Il a partout tenu le langage de l’unité, de la paix et de la réconciliation. Il est de ceux qui travaillent ardemment pour le retour de l’Administration à Kidal. Il l’a manifesté à l’arrivée du bataillon de l’armée nationale reconstituée en offrant un bœuf à nos vaillants soldats et en leur souhaitant la bienvenue.
Lors de cette cérémonie, il a insisté sur l’unité du Mali, prononcé un discours de paix et réaffirmé l’attachement et l’appartenance de Kidal au Mali. Le député Ag Bibi est de ceux qui ont calmé les ardeurs, apaisé les esprits, rassuré les uns et les autres avant l’arrivée du Premier ministre dans le septentrion.
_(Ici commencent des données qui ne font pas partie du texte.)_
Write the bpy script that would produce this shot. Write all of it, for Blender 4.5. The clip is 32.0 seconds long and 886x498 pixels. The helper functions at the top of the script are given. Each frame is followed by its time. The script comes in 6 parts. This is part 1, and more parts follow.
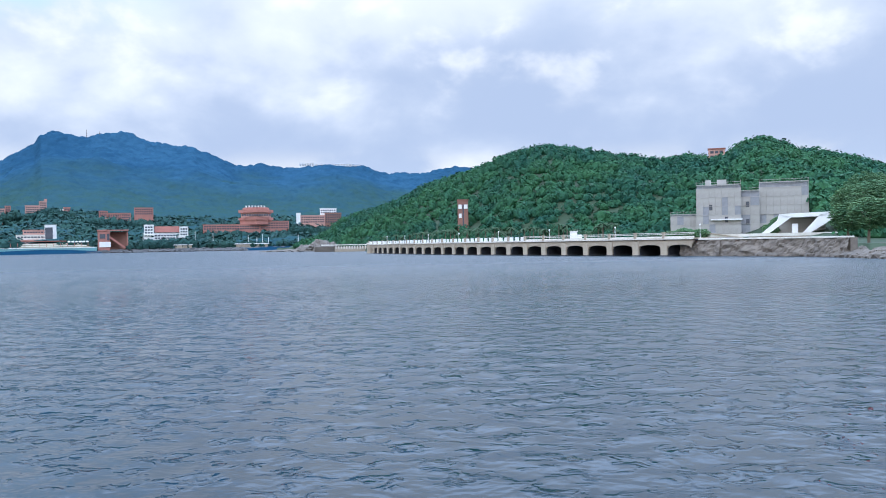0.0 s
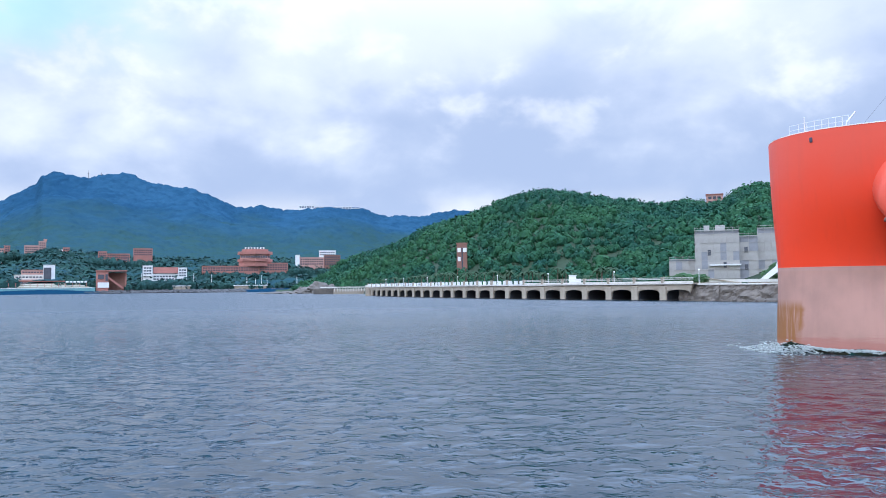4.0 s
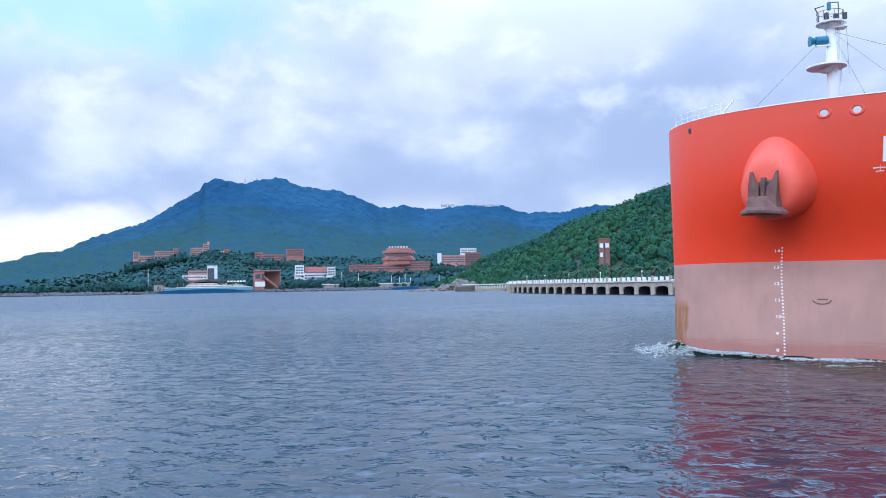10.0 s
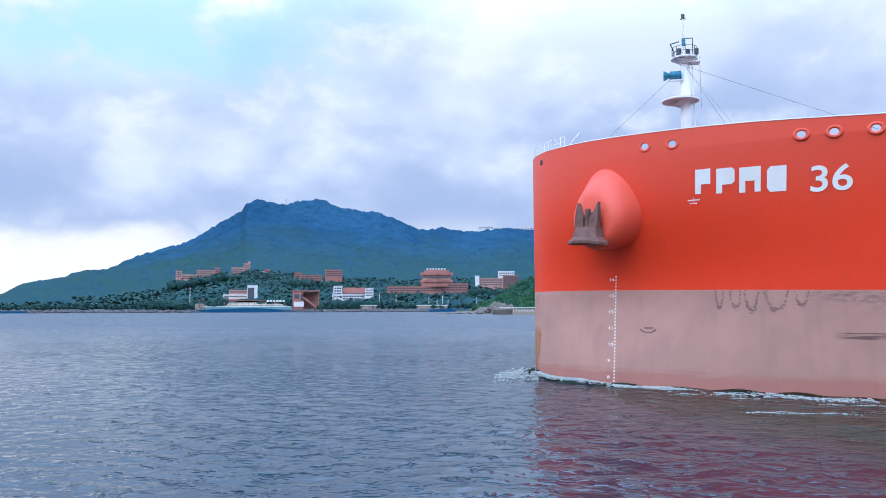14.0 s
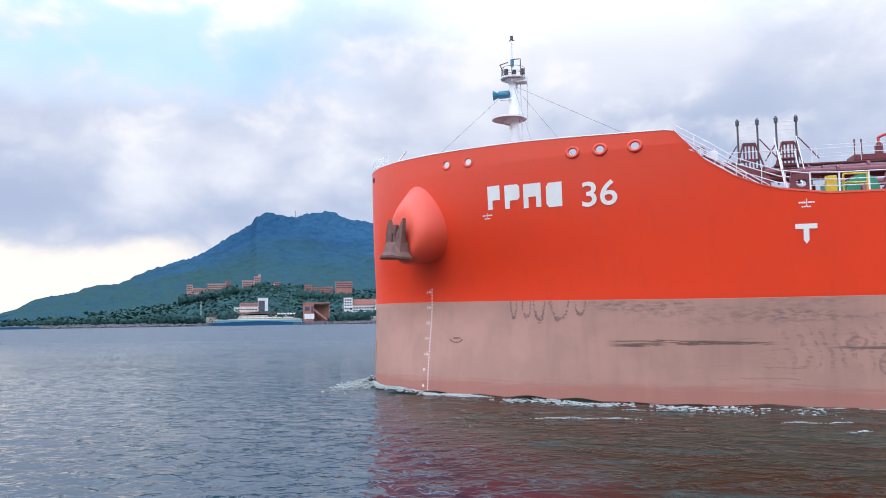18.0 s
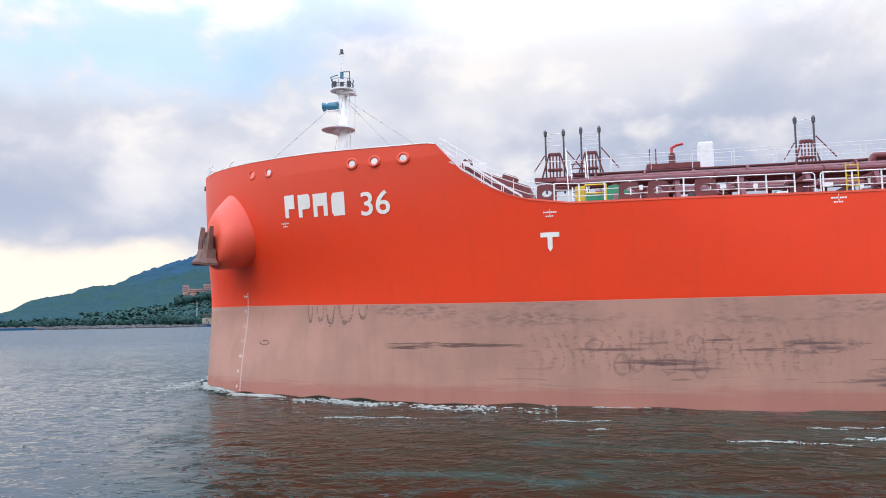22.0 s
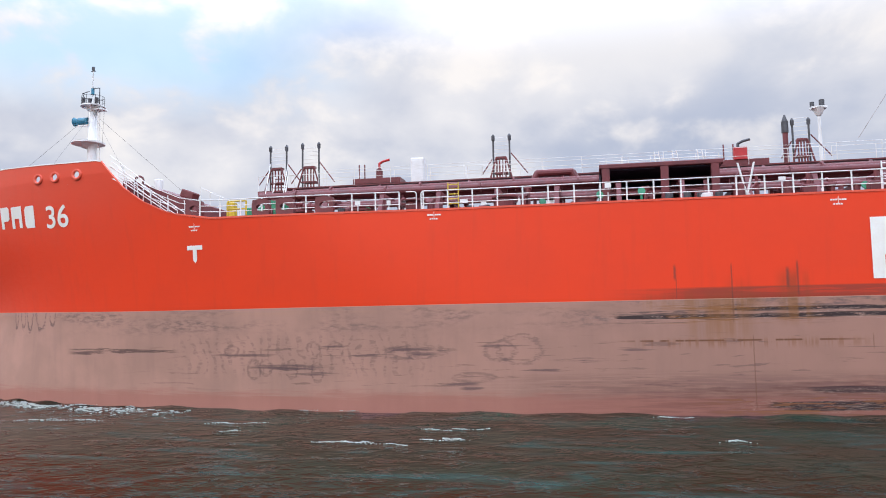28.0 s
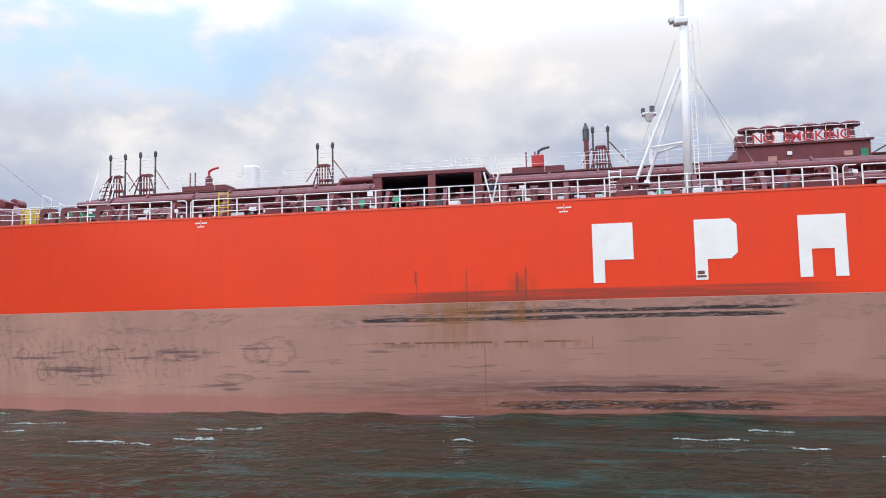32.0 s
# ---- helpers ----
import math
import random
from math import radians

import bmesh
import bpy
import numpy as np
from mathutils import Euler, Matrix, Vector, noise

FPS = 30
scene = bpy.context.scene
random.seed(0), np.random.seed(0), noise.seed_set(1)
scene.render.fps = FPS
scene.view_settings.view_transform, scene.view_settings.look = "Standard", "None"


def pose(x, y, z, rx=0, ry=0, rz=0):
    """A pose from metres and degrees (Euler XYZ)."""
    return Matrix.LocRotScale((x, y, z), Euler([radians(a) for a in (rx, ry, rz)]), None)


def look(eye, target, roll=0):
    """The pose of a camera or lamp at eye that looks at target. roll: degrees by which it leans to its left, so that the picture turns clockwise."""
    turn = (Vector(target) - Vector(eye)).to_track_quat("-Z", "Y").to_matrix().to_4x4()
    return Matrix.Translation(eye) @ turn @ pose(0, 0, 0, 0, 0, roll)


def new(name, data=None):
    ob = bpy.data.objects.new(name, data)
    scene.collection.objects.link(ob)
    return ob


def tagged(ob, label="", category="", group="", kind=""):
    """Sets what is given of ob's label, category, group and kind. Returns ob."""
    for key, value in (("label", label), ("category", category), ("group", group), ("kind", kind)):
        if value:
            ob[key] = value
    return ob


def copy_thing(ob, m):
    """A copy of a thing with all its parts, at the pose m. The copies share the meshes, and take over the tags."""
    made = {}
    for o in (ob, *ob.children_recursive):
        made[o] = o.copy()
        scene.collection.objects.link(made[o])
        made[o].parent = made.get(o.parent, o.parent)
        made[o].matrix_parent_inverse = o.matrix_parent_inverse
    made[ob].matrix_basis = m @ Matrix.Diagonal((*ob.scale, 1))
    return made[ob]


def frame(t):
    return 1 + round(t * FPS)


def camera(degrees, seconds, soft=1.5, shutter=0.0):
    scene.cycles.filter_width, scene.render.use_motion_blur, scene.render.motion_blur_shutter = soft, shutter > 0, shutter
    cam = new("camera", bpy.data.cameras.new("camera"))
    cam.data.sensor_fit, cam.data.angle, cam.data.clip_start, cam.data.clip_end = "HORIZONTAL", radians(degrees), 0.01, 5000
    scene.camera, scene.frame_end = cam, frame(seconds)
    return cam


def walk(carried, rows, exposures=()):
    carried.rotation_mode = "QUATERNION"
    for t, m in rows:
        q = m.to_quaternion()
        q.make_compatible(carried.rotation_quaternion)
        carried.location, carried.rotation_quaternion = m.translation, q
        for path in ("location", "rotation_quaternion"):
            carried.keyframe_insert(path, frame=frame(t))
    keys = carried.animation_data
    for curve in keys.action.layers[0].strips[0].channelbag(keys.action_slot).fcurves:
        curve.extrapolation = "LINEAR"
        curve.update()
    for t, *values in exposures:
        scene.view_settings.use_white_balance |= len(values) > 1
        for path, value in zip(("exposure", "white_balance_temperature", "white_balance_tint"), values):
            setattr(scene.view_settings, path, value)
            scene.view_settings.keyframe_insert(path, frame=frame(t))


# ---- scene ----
WATER = -0.5          # height of the sea
EYE = 4.26
cam = camera(59.15, 32.0, soft=1.0)
TURN = (
    (0, 0, -0.39, 1), (0.5, -0.15, -0.35, 1.06), (1, -0.06, -0.41, 0.83), (1.5, -0.01, -0.15, 0.97),
    (2, -0.67, -0.2, 0.59), (2.5, 0.23, -0.37, 0.96), (3, -0.28, 0.43, 0.92), (3.5, -0.36, 2.38, 0.69),
    (5.5, 0.92, 3.06, 0.43), (6, 0.97, 1.93, 0.54), (6.5, 1.1, 2.48, 1.07), (7, 1.35, 2.25, 0.96),
    (7.5, 3.1, 2.27, 0.94), (8, 5.45, 2.32, 0.98), (8.5, 7.52, 2.54, 1.07), (9, 8.27, 2.56, 1.04),
    (9.5, 9.83, 2.62, 1.04), (10, 10.23, 2.69, 1), (10.5, 10.75, 2.6, 0.99), (11, 10.92, 2.6, 1.02),
    (11.5, 11.31, 2.57, 0.95), (12, 11.16, 2.53, 0.44), (12.5, 12.01, 2.47, 0.32), (13, 12.79, 2.5, 0.17),
    (13.5, 12.88, 4.15, 0.23), (14, 12.97, 4.36, 0.14), (14.5, 12.97, 4.85, 0.15), (16.5, 14.61, 5.34, 0.26),
    (17, 14.84, 5.45, 0.28), (17.5, 14.31, 5.32, 0.64), (18, 13.73, 5.13, 0.87), (18.5, 13.73, 5.12, 0.9),
    (19, 14.21, 5.14, 0.89), (19.5, 14.03, 5.01, 0.91), (20, 14.01, 5.19, 1.07), (20.5, 14.1, 5.1, 1.09),
    (21, 13.7, 5.15, 1.08), (21.5, 13.52, 5.12, 1.09), (22, 13.47, 5.14, 1), (22.5, 13.37, 5.15, 1.02),
    (23, 13.08, 5.19, 1.05), (23.5, 13.06, 5.2, 1.03), (24, 12.97, 5.19, 1.08), (24.5, 12.79, 5.21, 1.07),
    (26.5, 12.45, 5.26, 1.05), (27, 12.42, 5.27, 0.99), (27.5, 12.5, 5.27, 1.04), (28, 12.56, 5.26, 0.98),
    (28.5, 12.64, 5.24, 1.07), (29, 12.73, 5.3, 1.1), (29.5, 12.73, 5.2, 1.16), (30, 12.82, 5.19, 1.18),
    (30.5, 12.9, 5.18, 1.24), (31, 12.92, 5.2, 1.24), (31.5, 13.05, 5.17, 1.26), (32, 13.1, 5.18, 1.19),
)
walk(cam, [(t, pose(0, 0, EYE, 90 + p, r, y)) for t, y, p, r in TURN], exposures=[(0.0, 0.38, 6000, 10), (3.0, 0.36, 5900, 11), (9.0, 0.27, 5480, 12), (14.0, 0.2, 5520, 12), (19.0, 0.22, 6550, 14), (24.0, 0.2, 6850, 14), (32.0, 0.16, 6900, 13)])

# ------------------------------------------------------------------ light
world = bpy.data.worlds.new("overcast_sky")
scene.world = world
world.use_nodes = True
SUN_EL, SUN_AZ = 30.0, 150.0     # the veiled sun: above and behind the eye, to its left


class Net:
    """A small hand for node trees."""

    def __init__(self, tree):
        self.tree = tree
        tree.nodes.clear()

    def node(self, kind):
        return self.tree.nodes.new(kind)

    def feed(self, sock, v):
        if isinstance(v, bpy.types.NodeSocket):
            self.tree.links.new(v, sock)
        elif v is not None:
            sock.default_value = (*v, 1) if sock.type == "RGBA" else v

    def m(self, op, a, b=None, c=None, clamp=False):
        n = self.node("ShaderNodeMath")
        n.operation, n.use_clamp = op, clamp
        for s, v in zip(n.inputs, (a, b, c)):
            self.feed(s, v)
        return n.outputs[0]

    def vm(self, op, a, b=None):
        n = self.node("ShaderNodeVectorMath")
        n.operation = op
        self.feed(n.inputs[0], a)
        if b is not None:
            self.feed(n.inputs[1], b)
        return n.outputs[0]

    def mix(self, f, a, b, blend="MIX"):
        n = self.node("ShaderNodeMix")
        n.data_type, n.blend_type = "RGBA", blend
        self.feed(n.inputs[0], f), self.feed(n.inputs[6], a), self.feed(n.inputs[7], b)
        return n.outputs[2]

    def noise(self, vec, scale, detail=4.0, rough=0.55, warp=0.0):
        n = self.node("ShaderNodeTexNoise")
        self.feed(n.inputs["Vector"], vec)
        n.inputs["Scale"].default_value, n.inputs["Detail"].default_value = scale, detail
        n.inputs["Roughness"].default_value, n.inputs["Distortion"].default_value = rough, warp
        return n.outputs["Fac"]

    def step(self, v, a, b):
        n = self.node("ShaderNodeMapRange")
        n.interpolation_type = "SMOOTHSTEP"
        self.feed(n.inputs[0], v)
        n.inputs[1].default_value, n.inputs[2].default_value = a, b
        return n.outputs[0]

    def band(self, v, a, b, soft):
        return self.m("MULTIPLY", self.step(v, a - soft, a + soft), self.step(v, b + soft, b - soft))

    def xyz(self, vec):
        n = self.node("ShaderNodeSeparateXYZ")
        self.feed(n.inputs[0], vec)
        return n.outputs

    def vec(self, x, y, z):
        n = self.node("ShaderNodeCombineXYZ")
        for s, v in zip(n.inputs, (x, y, z)):
            self.feed(s, v)
        return n.outputs[0]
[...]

Il a tenu à accompagner le chef du gouvernement dans tous ses déplacements.
Moussa Ag Attaher
Celui-là aussi a contribué à la facilitation du séjour du chef du gouvernement à Kidal. Lui, c’est l’un des «trois Moussa», qui a défrayé la chronique au début de la dernière rébellion. Il s’agit de Moussa Ag Attaher.
Revenu au sein de la République, patriote, désormais, bon teint, militant fieffé de la cause de Kidal, il est de ceux qui pensent que c’est désormais possible et que le Mali réunifié c’est pour bientôt. Il a, d’ailleurs, surpris plus d’un lors du Dialogue national inclusif auquel il a participé et au cours duquel, il a positivement transformé l’image de la CMA, du MNLA et de tous ces groupes que le lambda diabolisait. Ses propos ont suscité chez l’ensemble des Maliens un grand espoir.
Moussa Ag Attaher est aujourd’hui entre Bamako et Kidal, et prêche, à chaque fois, la bonne parole, celle de l’unité, la paix et la réconciliation. C’est en cela qu’il s’est encore fait remarquer dans le cadre de l’organisation de la visite du Premier ministre à Kidal. Il fait partie de ces jeunes cadres de la Coordination des mouvements de l’Azawad (CMA), sur lesquels, il va falloir compter, dans les années à venir.